- Neil Rayment and Adrian Rayment as the Twins in The Matrix Reloaded
- First appearance: The Matrix Reloaded (2003)
- Last appearance: Enter the Matrix (2003)
- Created by: The Wachowskis
- Portrayed by: Adrian Rayment and Neil Rayment

In-universe information
- Alias: Ghosts
- Species: Computer programs
- Gender: Male
- Occupation: Mobsters
- Affiliation: The Merovingian

= Twins (The Matrix) =

The Matrix characters

The Twins (played by identical twins Neil and Adrian Rayment) are fictional characters in the 2003 film The Matrix Reloaded. Henchmen of the Merovingian, they are "Exiles", or rogue programs that have chosen to hide in the Matrix rather than face deletion. They are believed to be older versions of Agents from the second iteration of the Matrix.

The Twins have the power of intangibility: they can take on a translucent state in which they pass through physical objects such as floors or gunfire, float through the air, and instantly reset any physical damage to their bodies or clothing. They are also the 'ghosts' the Oracle explains while talking to Neo before the 'Burly Brawl'. In other words, their abilities as programs were still usable in exile.

==Story==
The Twins are first seen with the Merovingian smoking a hookah in his restaurant in The Matrix Reloaded. They smirk at the fact that neither Trinity, nor Morpheus, nor Neo appear to possess the same intellect as the Merovingian. The Twins rarely speak, but when they do so, it is with a slow-paced English accent, and when one speaks to the other, they usually say "we", as opposed to "I".

Later, when Morpheus and crew free the Keymaker, the Merovingian sends the Twins to kill the 'Redpills' and recapture the Keymaker. They encounter Morpheus and Trinity in a parking garage and quickly demonstrate both their skill in hand-to-hand combat (using a straight razor) and their ability to become incorporeal, passing through bullets and walls harmlessly and healing injuries that they sustain while in corporeal form. Morpheus, Trinity, and the Keymaker flee in a Cadillac CTS, but they are pursued first by the Twins, then by police and by Agents.

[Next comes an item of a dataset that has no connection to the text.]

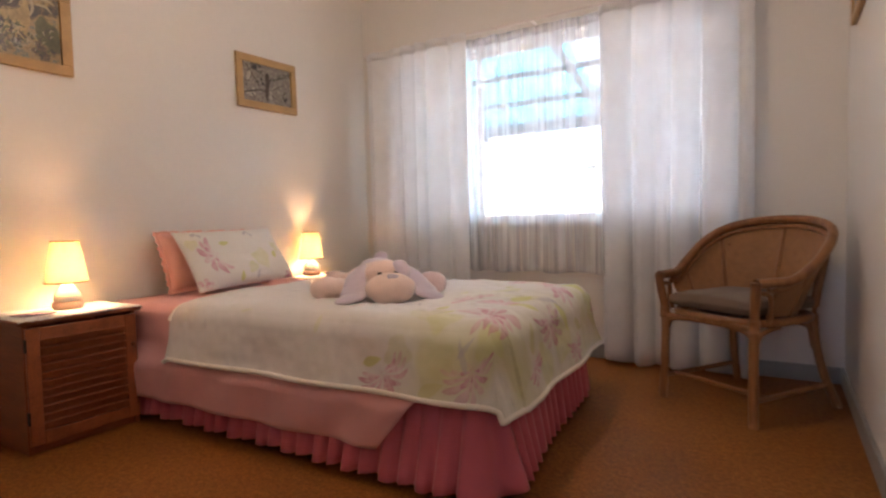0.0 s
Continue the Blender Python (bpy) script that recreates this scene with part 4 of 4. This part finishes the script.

Eventually, after a long chase along the freeway and firing upon Morpheus and company with an HK UMP, the Twins are dispatched by Morpheus when he causes their Cadillac Escalade EXT to overturn and explode. The explosion sends them into the air and they are last seen turning intangible. They are not seen in The Matrix Revolutions. Following Smith's takeover of the Matrix, the Twins might have been assimilated by Smith along with everyone else in the Matrix, and after Neo sacrifices himself to get rid of Smith, and the machines rebooted the Matrix, the Twins most likely returned to their service of the Merovingian.

==Video game==
In the Enter the Matrix video game, which chronicles the events leading up to The Matrix Reloaded, the Twins are shown attempting to stop Niobe and Ghost from escaping the Merovingian's mansion via a car chase in the multi-leveled garage. In this incarnation of the characters they do not wear their trademark glasses. Their smoking, overturned vehicle can be briefly seen on an overpass at one point during the highway chase level.

==Online==
In The Matrix Online, synthesised cheat codes based on those drunk by the Unlimit officer Beirn allowed the Merovingian to retrieve and reforge the fragmented and heavily dissipated RSIs of the Twins. His operatives were tasked with finding the partially reconstructed pieces, which were successfully secured and combined, returning the Twins to fully functional states.

==Controversy==
At the time of the release of The Matrix Reloaded, there was some controversy from people who saw the Twins as emblematic of Hollywood's negative portrayal of characters with albinism. Several major media outlets (e.g. USA Today, MSNBC) reported on the story, and it was mentioned in a joke by late-night talk show host Jay Leno: "When is the establishment going to give the really white man a break?" Film studio Warner Bros. responded to the controversy, with a spokesperson saying, "It's not our intention to single out any group of people as villains", and "It was never our intention to position these characters as albinos", noting that the Twins have black eyebrows.